Toutes les nations occidentales et orientales ont fini par admettre que notre Mère Inde était le trésor inépuisable de la connaissance, du dharma (religion), de la littérature et de l'art. Mais autrefois l'Europe considé­rait que malgré notre grande littérature et notre art, la peinture indienne n'était pas tellement fameuse ; au contraire, on la trouvait hideuse, dépourvue de toute beauté. Nous-mêmes, éclairés par la connaissance occidentale et considérant le monde à travers les lunettes européennes, condamnons la peinture et la sculpture indiennes afin de faire preuve de notre intellect raffiné et de notre goût infaillible. Les maisons de nos riches étaient envahies par des « moulages » ou des imitations sans âme, des statuettes grecques ou des peintures anglaises ; les murs des maisons du peuple décorés de peintures à l'huile hideuses. Les Indiens dont le goût et l'habileté artistiques étaient uniques dans le monde, les Indiens dont le goût était spontanément infaillible dans le choix des couleurs et des formes, sont devenus aveuglés, leur intelligence incapable de pénétrer la signification de l'art, leur goût inférieur même au goût des colporteurs et laboureurs de l'Italie. Ainsi Râjâ Ravi Varmâ put s'annon­cer comme le meilleur peintre de l'Inde.

Dernièrement, grâce à l'enthousiasme de quelques experts en art, les Indiens ont commencé à ouvrir leurs yeux et à se réveiller à la réalité, à apprécier leur propre capacité et leur propre richesse. Inspirés par l'exceptionnel génie d'Abanindranath Tagore, un nombre de jeunes peintres sont en train de restaurer la peinture oubliée de l'Inde. Grâce à leur génie, une nouvelle ère s'est ouverte au Bengale. Et, par la suite, on peut espérer que l'Indien tâchera de tout voir non du point de vue des Anglais, mais avec ses propres yeux, abandonnant des imitations de l'Occident, il dépendra de sa propre intelligence limpide et exprimera l'âme éternelle de l'Inde à travers des formes et des couleurs peintes.

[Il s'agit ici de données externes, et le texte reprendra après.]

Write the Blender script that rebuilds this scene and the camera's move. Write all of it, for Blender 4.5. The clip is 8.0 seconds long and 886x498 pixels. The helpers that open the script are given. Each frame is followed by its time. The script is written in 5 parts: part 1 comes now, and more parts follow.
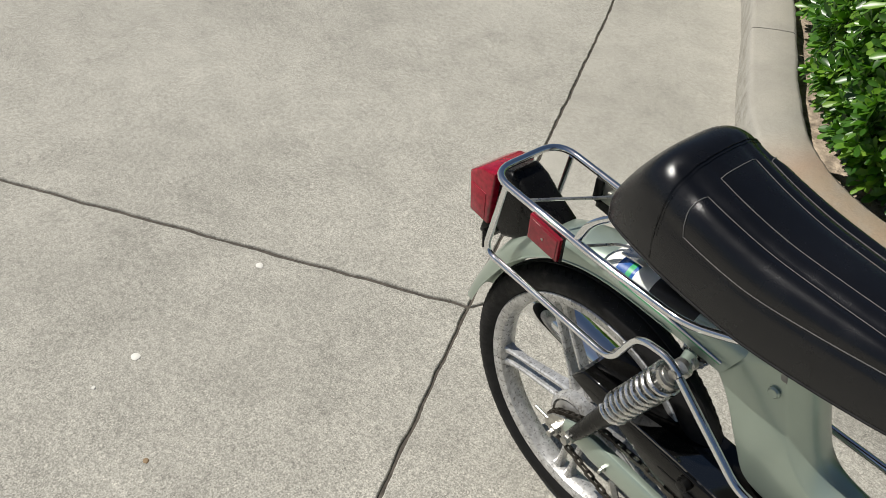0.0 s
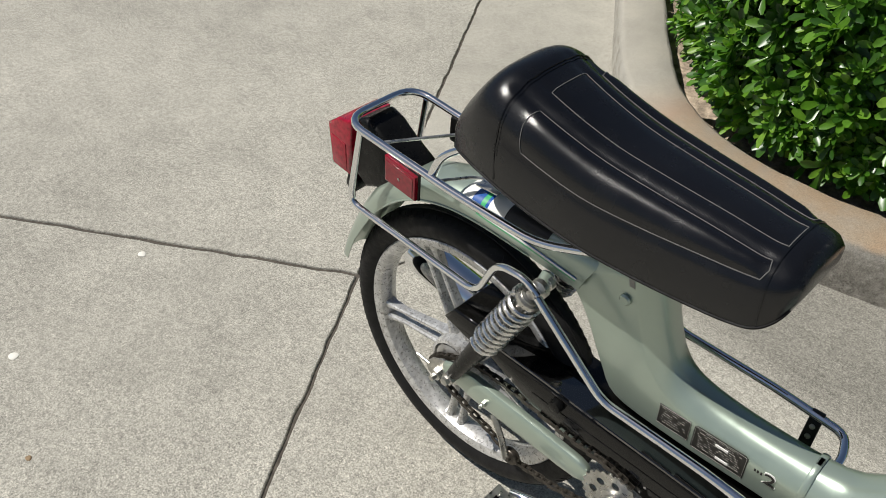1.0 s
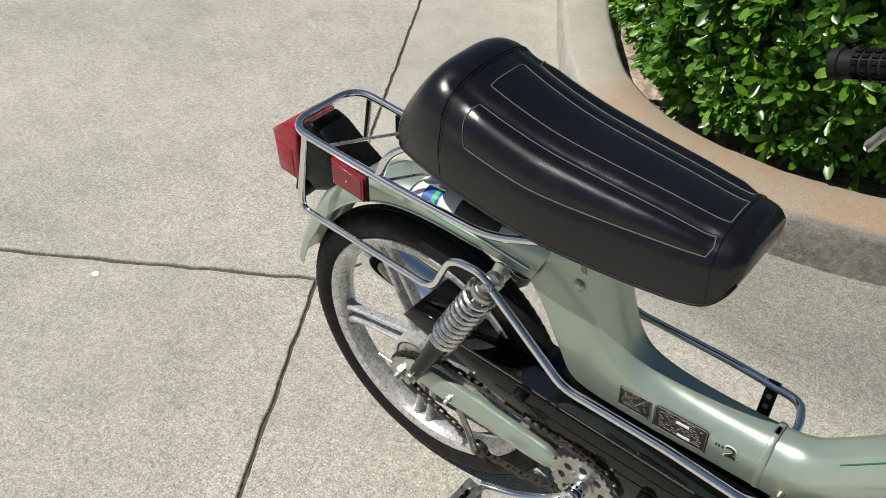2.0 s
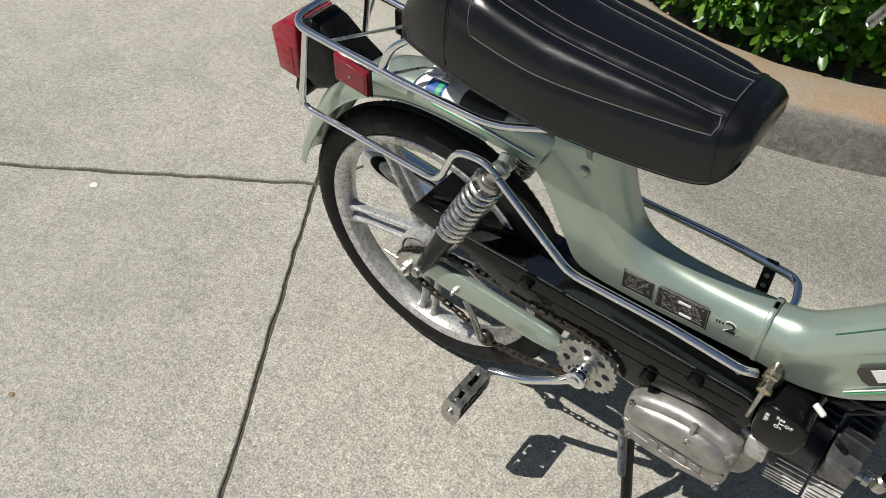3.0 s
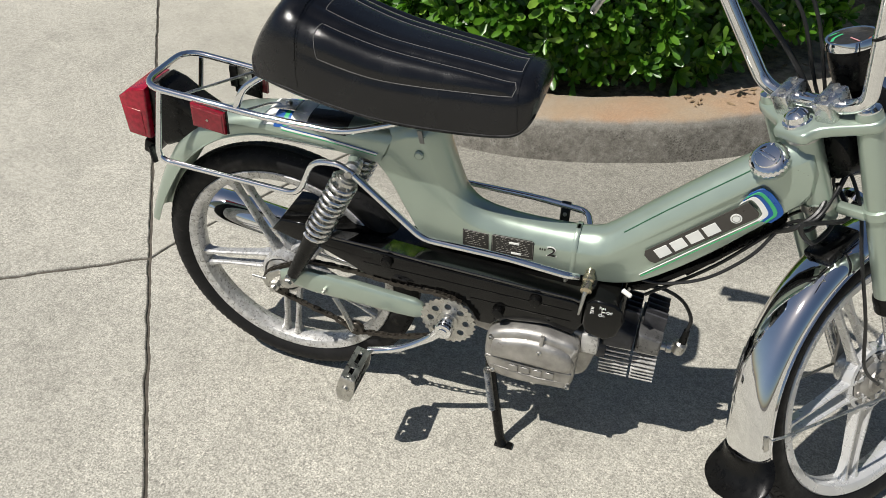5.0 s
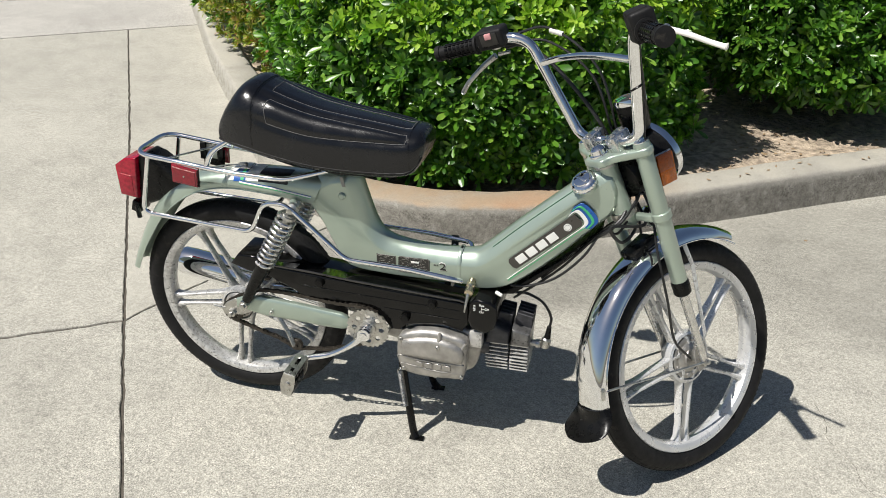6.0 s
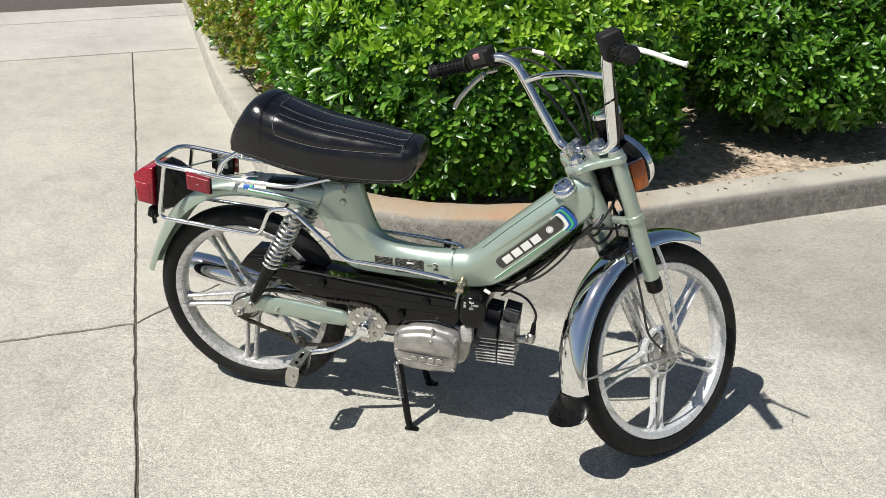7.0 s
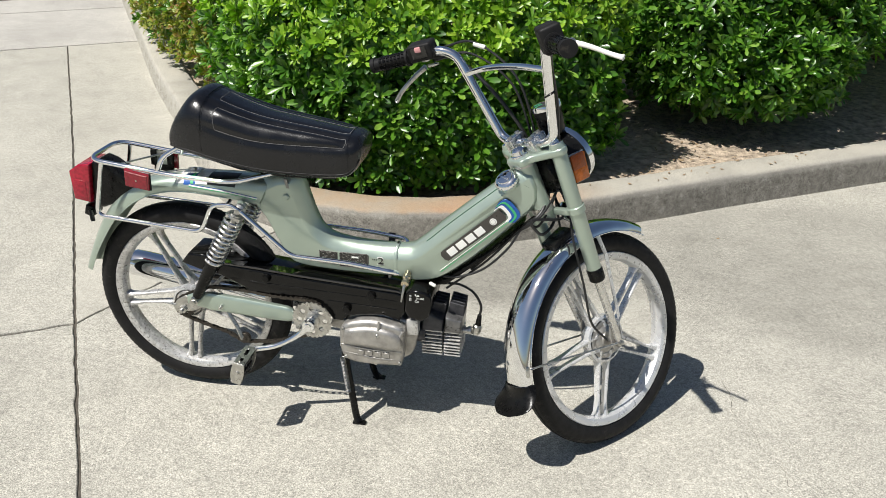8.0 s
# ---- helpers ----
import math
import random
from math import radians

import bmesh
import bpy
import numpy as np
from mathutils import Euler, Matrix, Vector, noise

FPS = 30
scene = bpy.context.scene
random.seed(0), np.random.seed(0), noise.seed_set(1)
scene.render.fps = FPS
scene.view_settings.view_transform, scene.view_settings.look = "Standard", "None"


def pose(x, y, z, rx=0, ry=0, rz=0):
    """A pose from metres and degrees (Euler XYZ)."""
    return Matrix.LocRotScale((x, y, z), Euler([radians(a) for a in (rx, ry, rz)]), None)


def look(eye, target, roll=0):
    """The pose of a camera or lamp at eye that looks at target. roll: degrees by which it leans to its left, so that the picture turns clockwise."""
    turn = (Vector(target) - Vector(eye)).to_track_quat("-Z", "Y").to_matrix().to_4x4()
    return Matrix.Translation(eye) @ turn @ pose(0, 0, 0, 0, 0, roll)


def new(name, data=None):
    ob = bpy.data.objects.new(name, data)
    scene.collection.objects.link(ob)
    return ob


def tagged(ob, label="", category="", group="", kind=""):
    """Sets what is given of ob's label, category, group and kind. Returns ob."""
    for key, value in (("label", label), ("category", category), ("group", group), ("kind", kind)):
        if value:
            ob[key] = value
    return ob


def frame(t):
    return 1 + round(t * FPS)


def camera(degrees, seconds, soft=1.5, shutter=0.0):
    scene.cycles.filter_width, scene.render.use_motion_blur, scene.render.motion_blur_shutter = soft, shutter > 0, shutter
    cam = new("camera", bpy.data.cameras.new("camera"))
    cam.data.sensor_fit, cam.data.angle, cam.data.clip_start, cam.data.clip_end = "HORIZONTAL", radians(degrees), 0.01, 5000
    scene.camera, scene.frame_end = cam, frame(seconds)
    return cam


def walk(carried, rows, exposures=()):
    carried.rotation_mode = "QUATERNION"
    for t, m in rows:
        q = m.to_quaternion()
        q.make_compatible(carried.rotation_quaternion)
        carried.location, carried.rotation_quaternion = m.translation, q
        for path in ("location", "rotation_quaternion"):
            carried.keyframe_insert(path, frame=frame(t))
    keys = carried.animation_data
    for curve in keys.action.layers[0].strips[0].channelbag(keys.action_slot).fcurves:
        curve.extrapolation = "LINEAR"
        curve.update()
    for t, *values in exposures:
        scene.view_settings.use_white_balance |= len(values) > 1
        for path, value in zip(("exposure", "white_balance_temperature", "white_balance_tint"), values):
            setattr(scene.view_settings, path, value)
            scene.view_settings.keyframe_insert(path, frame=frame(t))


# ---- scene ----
cam = camera(55.8, 8.0, soft=0.5)
METRES, EYE, TILT, LEAN, TURN = 8.0, 1.5, 0.0, 0.0, 0.0
PATH = [
    (0, (0.554, -0.813, 1.4), (-0.667, 0.146, 0.139), 1.1),
    (0.5, (0.579, -0.811, 1.389), (-0.64, 0.149, 0.127), 1.2),
    (0.7, (0.620, -0.807, 1.367), (-0.531, 0.217, 0.092), 1.3),
    (0.8, (0.636, -0.791, 1.355), (-0.487, 0.257, 0.075), 1.1),
    (1, (0.655, -0.776, 1.337), (-0.446, 0.317, 0.076), 0.1),
    (1.2, (0.664, -0.767, 1.334), (-0.438, 0.343, 0.087), -0.6),
    (2.3, (0.668, -0.763, 1.341), (-0.3, 0.378, 0.014), -2.0),
    (2.5, (0.677, -0.795, 1.32), (-0.243, 0.297, -0.081), -2.6),
    (3, (0.669, -0.81, 1.332), (-0.257, 0.246, -0.091), -3.0),
    (3.5, (0.706, -0.833, 1.332), (-0.18, 0.268, -0.082), -1.8),
    (4, (0.681, -0.9, 1.326), (-0.257, 0.167, -0.082), -2.8),
    (4.2, (0.679, -0.920, 1.315), (-0.290, 0.139, -0.076), -2.9),
    (4.5, (0.673, -0.943, 1.33), (-0.124, 0.279, -0.038), -0.8),
    (4.7, (0.673, -1.040, 1.327), (0.063, 0.389, 0.067), -0.1),
    (4.8, (0.683, -1.076, 1.343), (0.124, 0.380, 0.090), -0.5),
    (5, (0.697, -1.170, 1.373), (0.175, 0.299, 0.121), -0.7),
    (5.2, (0.727, -1.298, 1.393), (0.238, 0.216, 0.182), -0.3),
    (6.3, (1.007, -1.759, 1.405), (0.532, -0.03, 0.52), -0.1),
    (6.5, (1.015, -1.795, 1.413), (0.542, -0.064, 0.53), -0.1),
    (7, (1.004, -1.845, 1.43), (0.534, -0.113, 0.548), 0.0),
    (7.5, (1.011, -1.861, 1.431), (0.635, -0.114, 0.533), 0.5),
    (8, (1.015, -1.848, 1.433), (0.666, -0.095, 0.537), 0.8),
]
walk(cam, [(t, look(eye, target, roll)) for t, eye, target, roll in PATH],
     exposures=[(0, -0.20, 6500, 10), (0.8, -0.24, 6500, 10), (1.1, -0.12, 6500, 10), (2.5, 0.0, 6500, 10), (3, -0.14, 6500, 10), (3.5, -0.05, 6500, 10), (4, -0.06, 6500, 10),
                (4.5, -0.2, 6500, 10), (4.7, -0.12, 6500, 10), (5, 0.04, 6500, 10), (5.2, 0.06, 6500, 10), (6.5, 0.27, 6440, 10), (8, 0.28, 6420, 10)])
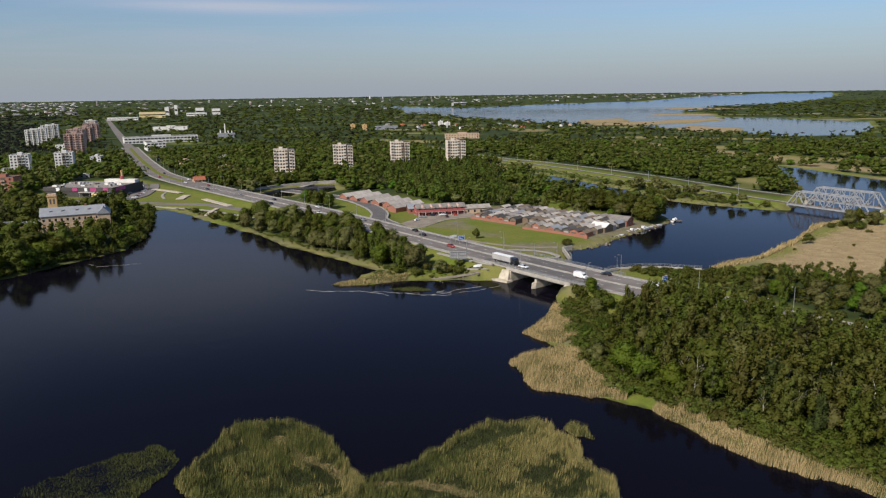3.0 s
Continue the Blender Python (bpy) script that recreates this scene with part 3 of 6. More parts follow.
def ribbon(name, line, left, right, lift, thick, material):
    """A slab that follows a line, between two sideways offsets."""
    a, b = offset(line, left), offset(line, right)
    verts, faces = [], []
    for (ax, ay, az), (bx, by, bz) in zip(a, b):
        verts += [(ax, ay, az + lift), (bx, by, bz + lift), (bx, by, bz + lift - thick), (ax, ay, az + lift - thick)]
    for i in range(len(line) - 1):
        k = i * 4
        faces += [(k, k + 4, k + 5, k + 1), (k + 1, k + 5, k + 6, k + 2), (k + 3, k + 2, k + 6, k + 7), (k, k + 3, k + 7, k + 4)]
    n = len(verts)
    faces += [(0, 1, 2, 3), (n - 1, n - 2, n - 3, n - 4)]
    return mesh_of(name, verts, faces, material)


def between(line, start, end):
    """The stretch of a line between two distances along it."""
    p = np.array(line)
    s = np.concatenate([[0], np.cumsum(np.linalg.norm(np.diff(p[:, :2], axis=0), axis=1))])
    marks = [start] + [v for v in s if start < v < end] + [end]
    return [tuple(np.interp(m, s, p[:, k]) for k in range(3)) for m in marks]


def along(line, point):
    """How far along the line its nearest place to a point is."""
    p = np.array(line)
    s = np.concatenate([[0], np.cumsum(np.linalg.norm(np.diff(p[:, :2], axis=0), axis=1))])
    best = (1e18, 0)
    for i in range(len(p) - 1):
        e = p[i + 1, :2] - p[i, :2]
        u = np.clip(np.dot(np.array(point) - p[i, :2], e) / np.dot(e, e), 0, 1)
        best = min(best, (float(np.linalg.norm(p[i, :2] + u * e - point)), s[i] + u * (s[i + 1] - s[i])))
    return best[1]


def line_length(line):
    p = np.array(line)
    return float(np.linalg.norm(np.diff(p[:, :2], axis=0), axis=1).sum())


def ground_at(x, y):
    return float(land(np.array([x]), np.array([y]))[0])


# ---- roads ----
S_BRIDGE = along(ROAD, (35.8, 275.4))
NEAR_END = S_BRIDGE + 900
road_near = between(ROAD, S_BRIDGE - 330, NEAR_END)
road_far = between(ROAD, NEAR_END, line_length(ROAD))
tagged(new("road", ribbon("road", road_near, -9.6, 9.6, 0.0, 0.35, M["asphalt"])), "grey asphalt main road with four lanes", "road", kind="structure")
tagged(new("road", ribbon("road", road_far, -6.5, 6.5, 0.0, 0.3, M["asphalt"])), "far stretch of grey asphalt road", "road", kind="structure")
for side in (-1, 1):
    lo, hi = sorted((side * 9.6, side * 11.3))
    tagged(new("pavement", ribbon("pavement", road_near, lo, hi, 0.15, 0.5, M["paving"])), "pale concrete pavement with kerb beside the road", "pavement", kind="structure")
tagged(new("median", ribbon("median", between(ROAD, S_BRIDGE - 330, S_BRIDGE + 300), -0.5, 0.5, 0.2, 0.4, M["concrete"])), "low concrete median strip between carriageways", "median", kind="structure")
tagged(new("median", ribbon("median", between(ROAD, S_BRIDGE + 420, S_BRIDGE + 880), -2.2, 2.2, 0.14, 0.4, M["ground"])), "grassy median strip between carriageways", "median", kind="structure")
# lane lines: long edges, and dashes joined as paint
for off in (-9.2, -0.95, 0.95, 9.2):
    tagged(new("edge_line", ribbon("edge_line", between(ROAD, S_BRIDGE - 300, S_BRIDGE + 380), off - 0.11, off + 0.11, 0.006, 0.004, M["line"])), "worn white edge line on the asphalt", "road marking", kind="structure")
bm_v, bm_f = [], []
for off in (-5.1, 5.1):
    for s in np.arange(S_BRIDGE - 260, S_BRIDGE + 380, 9.0):
        a, b = between(ROAD, s, s + 3.2)[0], between(ROAD, s, s + 3.2)[-1]
        (ax, ay, az), (bx, by, bz) = offset([a, b], off)
        d = Vector((bx - ax, by - ay, 0)).normalized()
        n = Vector((d.y, -d.x, 0)) * 0.09
        k = len(bm_v)
        bm_v += [(ax - n.x, ay - n.y, az + 0.006), (ax + n.x, ay + n.y, az + 0.006), (bx + n.x, by + n.y, bz + 0.006), (bx - n.x, by - n.y, bz + 0.006)]
        bm_f.append((k, k + 1, k + 2, k + 3))
tagged(new("lane_dashes", mesh_of("lane_dashes", bm_v, bm_f, M["line"])), "broken white lane lines on the asphalt", "road marking", kind="stuff")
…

Il y a deux raisons derrière l'antipathie des Occidentaux envers la pein­ture indienne. D'après eux les peintres indiens sont incapables d'imiter la nature ; au lieu de dessiner un homme comme un homme, les che­vaux comme des chevaux, les arbres comme des arbres, ils en reprodui­sent des images déformées, ils n'ont pas de perspective, leurs peintures sont plates, anormales. Leur deuxième raison est qu'il y a un manque total de beaux sentiments et de belles formes dans ces peintures. Cette objection commence à se faire rare. Tout en reconnaissant l'extraordinaire paix sur nos anciennes figures du Bouddha, ou l'expression d'une puissance cé­leste dans nos anciennes statues de Durgâ, les Européens restent stu­péfaits, enchantés. Ceux qui sont reconnus en Angleterre comme les meilleurs critiques d'art ont avoué que bien que les peintres indiens ne connaissent pas la perspective des Européens, les règles de la perspective de l'Inde ont été très belles, complètes et logiques. Il est vrai que les peintres et les autres artistes indiens n'imitent pas tout à fait le monde extérieur. Ce n'est pas par incapacité, c'est qu'ils tâchent de dépasser les formes et les paysages extérieurs afin d'exprimer la vérité et l'état d'âme les plus profonds. La forme extérieure n'est qu'un voile, un dégui­sement de cette vérité intime — épris de la beauté de ce déguisement, nous sommes incapables d'apprécier ce qui se dissimule à l'intérieur. Par conséquent les peintres indiens ont expressément modifié la forme exté­rieure afin de la rendre capable d'exprimer la vérité intérieure. On n'a qu'à s'émerveiller de voir la manière exquise dont ils arrivent à expri­mer la vérité innée d'un événement ou d'un état d'âme à travers chaque membre, arrière-fond, posture et vêtement de leur sujet. C'est là la qua­lité principale de la peinture indienne, c'est là son excellence.

L'Occident est préoccupé de la fausse sensibilité extérieure, il adore l'ombre ; l'Orient est à la recherche de la vérité intérieure ; nous ado­rons l'éternel. L'Occident glorifie le corps, et nous l'âme. L'Occident est amoureux des noms et des formes tandis que nous ne sommes jamais satisfaits tant que nous ne trouvons pas l'essence éternelle. Cette diffé­rence se manifeste partout : et dans la religion, et dans la philosophie, et dans la littérature aussi bien que dans la peinture et l'architecture.